Back in October, Parnassus and The Porch co-sponsored a reading event for the Nashville leg of Hallberg’s tour.  Meeting the author was almost as compelling as reading the novel.  Hallberg is thirty-seven, but he looks like he’s twelve.  Describing to the audience the story behind the story, he colored the moment of the novel’s inception as a “supernova” that came to him in forty-five seconds upon first looking at the gapped NY skyline after 9/11.  As convoluted as the novel is, I would have thought he’d needed maps and charts and walls.  (Think Faulkner, who mapped out his novels across the walls of his office and then repainted with each new book.)  Hallberg had no such process.   It just arrived.

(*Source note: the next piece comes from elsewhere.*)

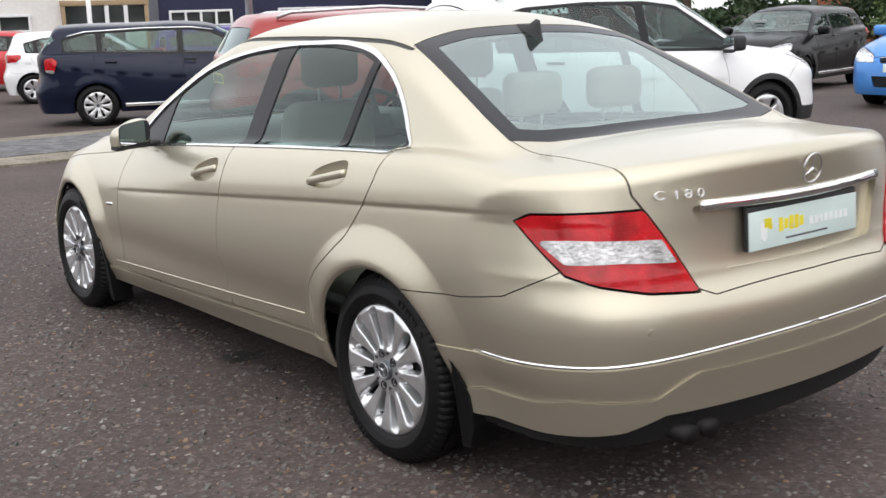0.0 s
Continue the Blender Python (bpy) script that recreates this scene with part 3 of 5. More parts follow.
M_BACKGLASS = glass("rear_glass", (0.66, 0.78, 0.75), 0.26)
M_DARKCHROME = mat("dark_chrome", (0.36, 0.36, 0.37), 0.10, 1.0)
M_SIDEWALL = mat("raised_rubber", (0.011, 0.011, 0.012), 0.6, spec=0.2)
M_CAP = mat("cap_grey_blue", (0.10, 0.11, 0.13), 0.3, 0.5, 0.4)
M_BOLT = mat("dull_steel", (0.05, 0.05, 0.055), 0.5, 0.8)
M_LAMPTOP = mat("lamp_brow", (0.42, 0.44, 0.48), 0.22, 0.15, 0.8)

CF = sedan_field(C_SPEC)
saloon = thing("saloon_car", pose(0, 0, 0), "champagne gold metallic four-door saloon car with chrome grille, parked on asphalt", "car")


def rings(ax, y):
    return np.arctan2(ax, y - 1.3)


def ringr(ax, y):
    return np.arctan2(ax, -1.5 - y)


LAMP = [(0.555, 0.516), (0.580, 0.567), (0.618, 0.620), (0.668, 0.652), (0.757, 0.688), (0.88, 0.716), (1.01, 0.729), (1.08, 0.730), (1.117, 0.722), (1.096, 0.680), (1.068, 0.630), (1.028, 0.575), (0.965, 0.545), (0.85, 0.531), (0.70, 0.522)]
TAIL = [(1.035, 0.872), (0.986, 0.893), (0.664, 0.902), (0.578, 0.792), (0.494, 0.668), (0.653, 0.679), (0.79, 0.705), (0.88, 0.732), (0.961, 0.803)]
GRILLE = [(0, 0.717), (0.2, 0.711), (0.396, 0.697), (0.418, 0.690), (0.430, 0.672), (0.415, 0.620), (0.379, 0.550), (0.360, 0.528), (0.333, 0.518), (0.238, 0.511), (0, 0.488)]
DLO = [(0.745, 0.872), (0.733, 0.894), (0.668, 0.955), (0.555, 1.043), (0.402, 1.133), (0.18, 1.236), (-0.09, 1.304), (-0.41, 1.338), (-0.62, 1.345), (-0.80, 1.345), (-0.992, 1.318), (-1.137, 1.262), (-1.232, 1.200), (-1.31, 1.125), (-1.36, 1.060), (-1.385, 1.030), (-1.385, 1.012), (-1.355, 1.006), (-1.2, 1.0), (-0.86, 0.983), (-0.33, 0.951), (0.2, 0.915), (0.5, 0.890), (0.70, 0.872)]


def deck_run(y, z):
    return (-y - 1.757) + (1.05 - z)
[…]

Like Hallberg, I too am a novelist.  As a fellow scribe, am I envious of his muse with her forty-five second supernovas?  You bet, but in the best of ways.  When I read a great book or discover a new favorite author, I’m delighted, for writers have the unique gift of accessing mentors on their own bookshelves.  Under Hallberg’s mentorship, I am reminded to be bold, brave, free, complicated.  I learn to trust imagination, to experiment with extravagance, both in language and story.  Will I write a 900-plus page novel?  No way.  Promise.  (Yes, City on Fire does get too long, perhaps too extravagant, and a bit confusing in places.)  In the end though, I walked away from the epic novel feeling as though I had crawled inside a world not my own and lived lives, many, not my own as only the best books can do.  Of Garth Risk Hallberg, I stand in awe.  I suspect his will become a household literary name in the coming decades, and we’ll say we knew him when.